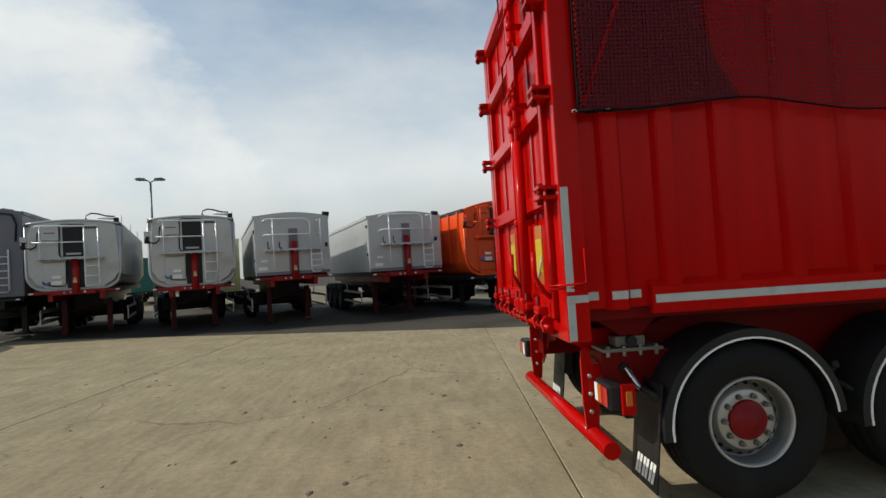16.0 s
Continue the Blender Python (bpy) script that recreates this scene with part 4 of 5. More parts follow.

******************************

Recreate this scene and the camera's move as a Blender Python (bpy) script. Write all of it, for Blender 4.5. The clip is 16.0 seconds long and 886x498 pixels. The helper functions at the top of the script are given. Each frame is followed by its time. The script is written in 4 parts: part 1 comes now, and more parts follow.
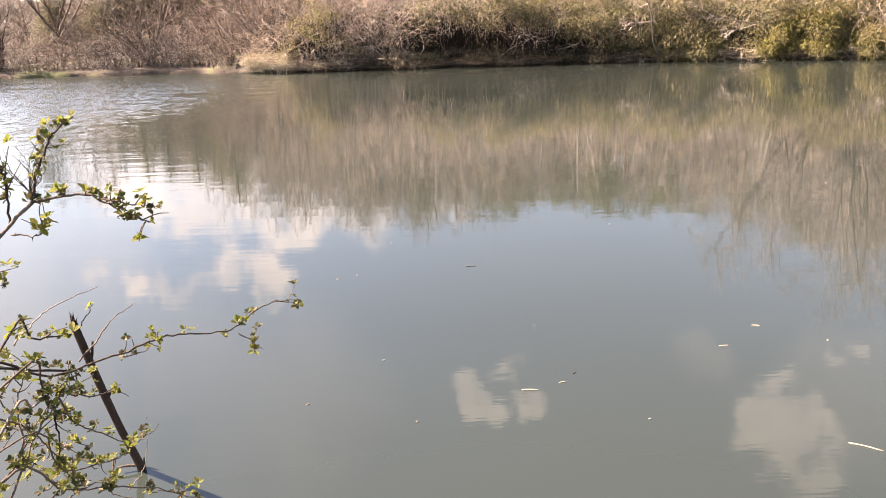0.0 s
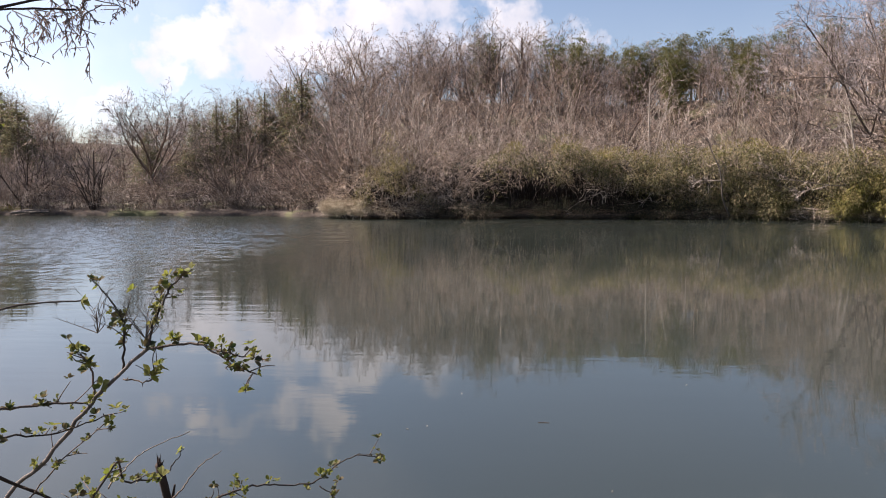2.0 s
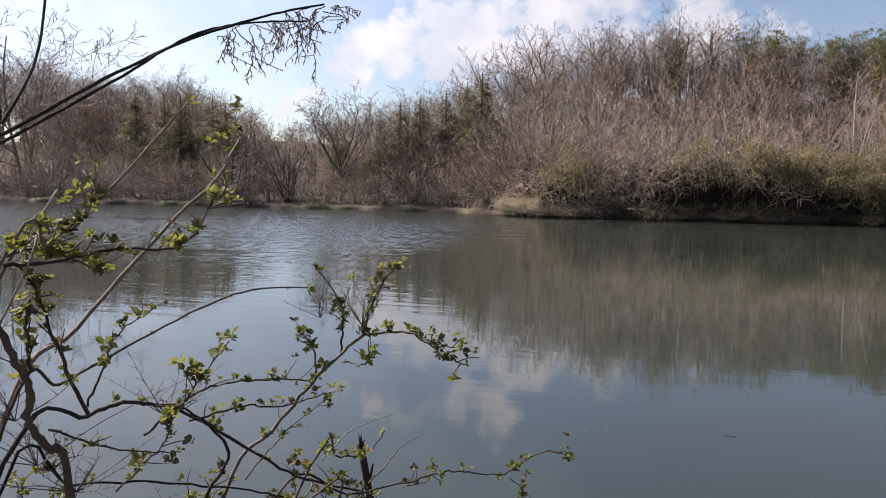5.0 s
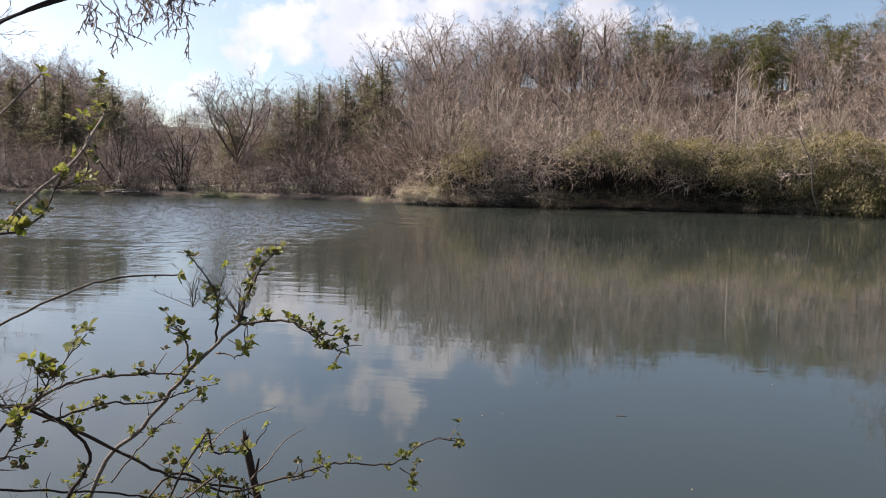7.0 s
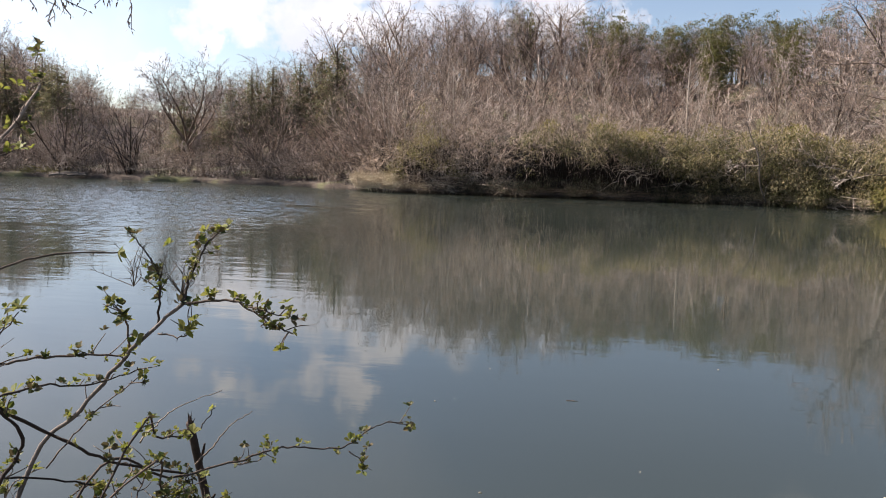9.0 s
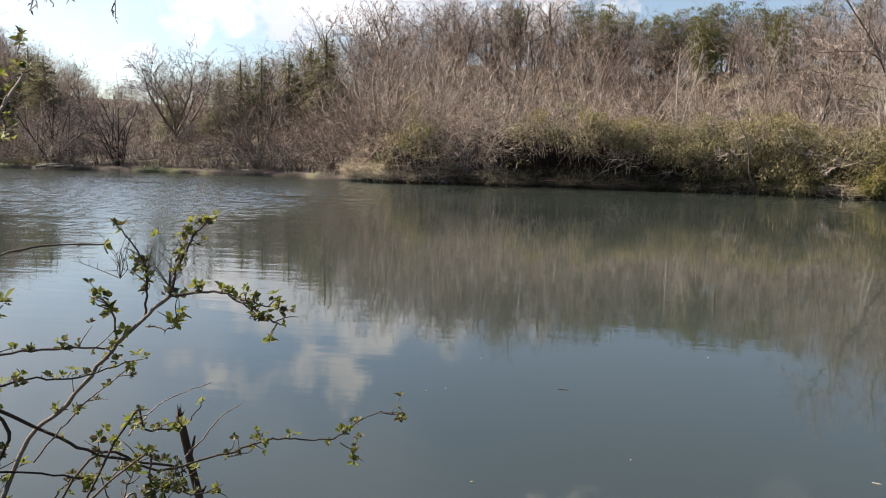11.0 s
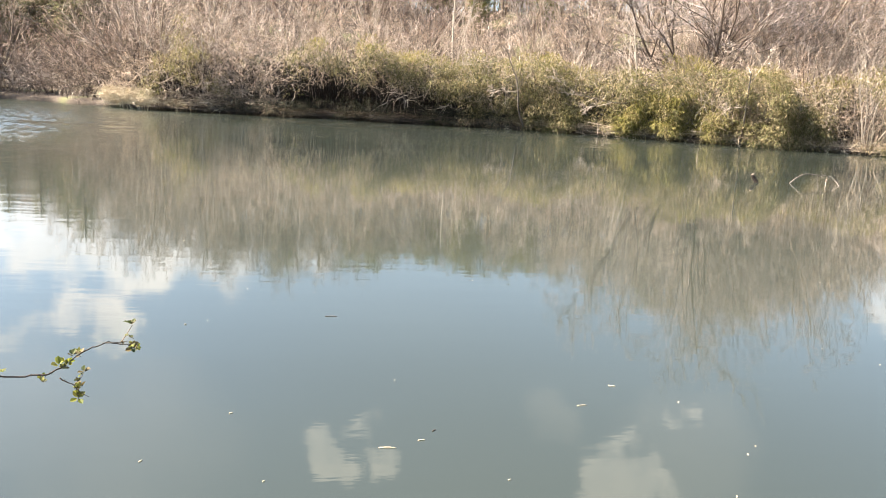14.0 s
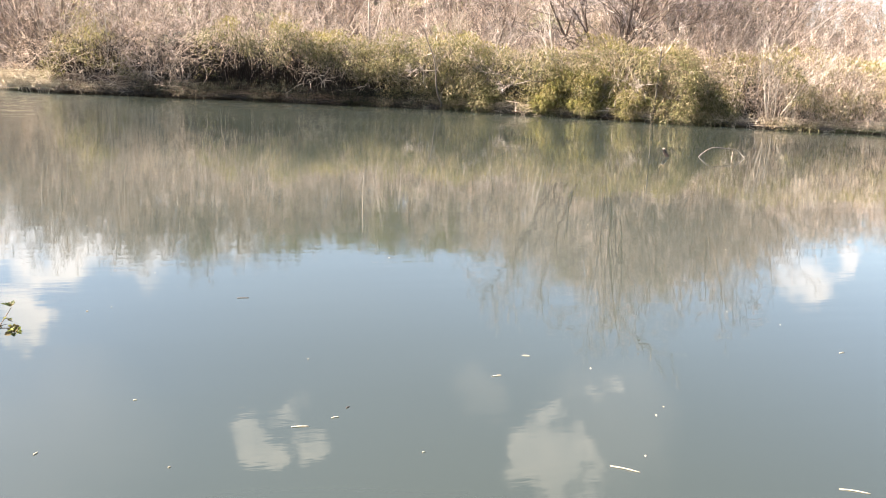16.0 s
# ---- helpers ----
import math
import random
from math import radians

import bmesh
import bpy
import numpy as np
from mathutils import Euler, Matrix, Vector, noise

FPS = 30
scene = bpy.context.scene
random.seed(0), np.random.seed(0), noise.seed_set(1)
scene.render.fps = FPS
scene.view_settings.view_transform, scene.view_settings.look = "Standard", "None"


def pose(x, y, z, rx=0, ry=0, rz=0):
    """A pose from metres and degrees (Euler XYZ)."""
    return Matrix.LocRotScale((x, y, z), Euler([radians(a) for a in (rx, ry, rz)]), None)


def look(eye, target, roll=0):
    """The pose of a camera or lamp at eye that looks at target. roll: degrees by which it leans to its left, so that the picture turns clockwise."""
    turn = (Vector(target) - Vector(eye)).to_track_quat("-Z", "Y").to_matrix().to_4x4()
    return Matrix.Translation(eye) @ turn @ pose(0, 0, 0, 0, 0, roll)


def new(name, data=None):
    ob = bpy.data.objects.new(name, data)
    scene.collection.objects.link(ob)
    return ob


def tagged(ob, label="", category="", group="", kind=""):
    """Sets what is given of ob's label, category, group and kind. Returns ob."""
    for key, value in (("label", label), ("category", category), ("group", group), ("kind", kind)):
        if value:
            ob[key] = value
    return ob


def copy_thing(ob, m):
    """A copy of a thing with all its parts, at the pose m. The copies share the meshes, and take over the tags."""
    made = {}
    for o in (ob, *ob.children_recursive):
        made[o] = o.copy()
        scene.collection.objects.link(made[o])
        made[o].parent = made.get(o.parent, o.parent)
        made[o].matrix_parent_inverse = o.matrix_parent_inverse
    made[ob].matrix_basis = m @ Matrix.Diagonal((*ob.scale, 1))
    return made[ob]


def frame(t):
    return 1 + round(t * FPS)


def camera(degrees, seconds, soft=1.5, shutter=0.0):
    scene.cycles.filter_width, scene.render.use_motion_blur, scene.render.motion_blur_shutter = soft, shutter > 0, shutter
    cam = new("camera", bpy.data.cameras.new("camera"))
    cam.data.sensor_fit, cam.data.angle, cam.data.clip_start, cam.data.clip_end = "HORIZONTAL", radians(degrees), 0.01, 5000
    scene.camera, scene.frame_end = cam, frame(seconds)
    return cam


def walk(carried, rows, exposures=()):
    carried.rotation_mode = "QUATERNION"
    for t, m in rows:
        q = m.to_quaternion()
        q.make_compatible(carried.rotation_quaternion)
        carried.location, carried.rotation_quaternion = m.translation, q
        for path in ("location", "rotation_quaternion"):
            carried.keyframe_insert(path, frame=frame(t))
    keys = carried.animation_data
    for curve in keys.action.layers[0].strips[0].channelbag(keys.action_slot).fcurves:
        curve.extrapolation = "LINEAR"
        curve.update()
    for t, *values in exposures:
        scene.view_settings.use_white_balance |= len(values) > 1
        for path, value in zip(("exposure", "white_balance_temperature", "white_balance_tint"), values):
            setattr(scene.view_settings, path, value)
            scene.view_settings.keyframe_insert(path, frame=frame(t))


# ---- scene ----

******************************

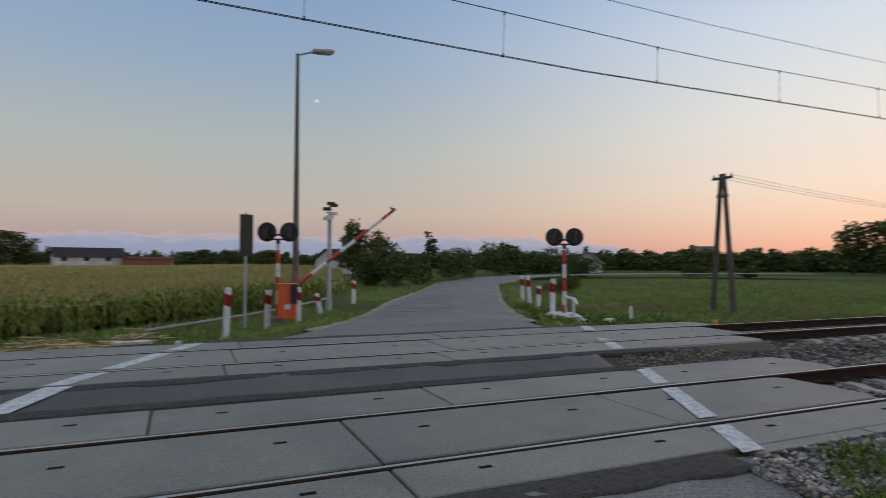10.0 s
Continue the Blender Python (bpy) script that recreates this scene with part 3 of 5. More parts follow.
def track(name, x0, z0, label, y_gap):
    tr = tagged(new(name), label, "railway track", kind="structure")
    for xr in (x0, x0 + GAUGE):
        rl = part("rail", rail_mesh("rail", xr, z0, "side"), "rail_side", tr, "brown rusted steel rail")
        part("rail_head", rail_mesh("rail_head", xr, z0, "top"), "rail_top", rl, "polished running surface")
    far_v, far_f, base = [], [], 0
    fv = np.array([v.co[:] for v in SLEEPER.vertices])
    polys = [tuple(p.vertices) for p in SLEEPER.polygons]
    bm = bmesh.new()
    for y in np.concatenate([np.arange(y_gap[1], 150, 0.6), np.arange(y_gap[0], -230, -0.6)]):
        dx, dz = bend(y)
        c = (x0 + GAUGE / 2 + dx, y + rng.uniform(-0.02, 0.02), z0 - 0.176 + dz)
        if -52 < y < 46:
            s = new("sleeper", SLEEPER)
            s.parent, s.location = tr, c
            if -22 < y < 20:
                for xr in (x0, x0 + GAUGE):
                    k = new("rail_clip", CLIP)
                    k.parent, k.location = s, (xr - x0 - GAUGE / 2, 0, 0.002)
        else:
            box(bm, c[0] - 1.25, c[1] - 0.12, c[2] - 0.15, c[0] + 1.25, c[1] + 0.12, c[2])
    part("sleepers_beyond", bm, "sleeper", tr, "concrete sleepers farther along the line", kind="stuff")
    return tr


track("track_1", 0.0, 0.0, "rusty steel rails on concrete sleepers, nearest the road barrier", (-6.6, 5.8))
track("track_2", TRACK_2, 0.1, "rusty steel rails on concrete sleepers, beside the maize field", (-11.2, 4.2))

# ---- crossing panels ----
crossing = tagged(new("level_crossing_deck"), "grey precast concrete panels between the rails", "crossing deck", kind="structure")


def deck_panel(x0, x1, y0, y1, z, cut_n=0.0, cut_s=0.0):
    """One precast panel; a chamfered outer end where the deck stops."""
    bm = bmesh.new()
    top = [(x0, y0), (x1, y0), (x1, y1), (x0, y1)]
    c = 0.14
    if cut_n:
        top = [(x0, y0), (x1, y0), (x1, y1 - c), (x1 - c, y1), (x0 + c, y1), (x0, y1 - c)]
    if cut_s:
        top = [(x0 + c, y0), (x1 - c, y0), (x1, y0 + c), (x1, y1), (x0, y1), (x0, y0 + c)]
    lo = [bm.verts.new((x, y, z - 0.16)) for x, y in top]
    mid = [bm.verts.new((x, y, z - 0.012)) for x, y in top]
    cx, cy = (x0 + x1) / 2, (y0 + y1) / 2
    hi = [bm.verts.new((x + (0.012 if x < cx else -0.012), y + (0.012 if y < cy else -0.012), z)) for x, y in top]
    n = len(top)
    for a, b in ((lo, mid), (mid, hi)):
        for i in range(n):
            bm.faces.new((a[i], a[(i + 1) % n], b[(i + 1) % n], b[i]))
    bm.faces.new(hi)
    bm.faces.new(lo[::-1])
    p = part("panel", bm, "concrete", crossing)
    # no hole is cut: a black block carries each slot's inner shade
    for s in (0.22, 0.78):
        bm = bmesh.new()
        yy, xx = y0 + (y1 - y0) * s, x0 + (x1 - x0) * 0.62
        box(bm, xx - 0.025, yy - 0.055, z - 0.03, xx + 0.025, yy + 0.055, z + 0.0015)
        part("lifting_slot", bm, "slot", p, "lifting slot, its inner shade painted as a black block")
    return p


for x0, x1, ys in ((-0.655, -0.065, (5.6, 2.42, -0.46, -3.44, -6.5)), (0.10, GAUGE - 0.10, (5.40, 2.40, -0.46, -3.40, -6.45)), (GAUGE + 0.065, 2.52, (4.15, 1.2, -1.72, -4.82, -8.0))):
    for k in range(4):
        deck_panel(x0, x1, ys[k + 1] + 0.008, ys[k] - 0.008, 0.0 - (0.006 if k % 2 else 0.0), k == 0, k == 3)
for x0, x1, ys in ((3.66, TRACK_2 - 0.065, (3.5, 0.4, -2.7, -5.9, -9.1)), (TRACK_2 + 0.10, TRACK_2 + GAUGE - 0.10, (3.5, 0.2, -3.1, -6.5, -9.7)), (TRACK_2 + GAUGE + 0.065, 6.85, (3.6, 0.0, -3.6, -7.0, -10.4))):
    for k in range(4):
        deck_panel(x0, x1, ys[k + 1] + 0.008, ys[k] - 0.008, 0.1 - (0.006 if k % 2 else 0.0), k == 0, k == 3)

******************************

Exercise aim: Return every line holding the word "Continue" from the records.

Written response:
Continue the Blender Python (bpy) script that recreates this scene with part 4 of 5. More parts follow.
Continue the Blender Python (bpy) script that recreates this scene with part 3 of 5. More parts follow.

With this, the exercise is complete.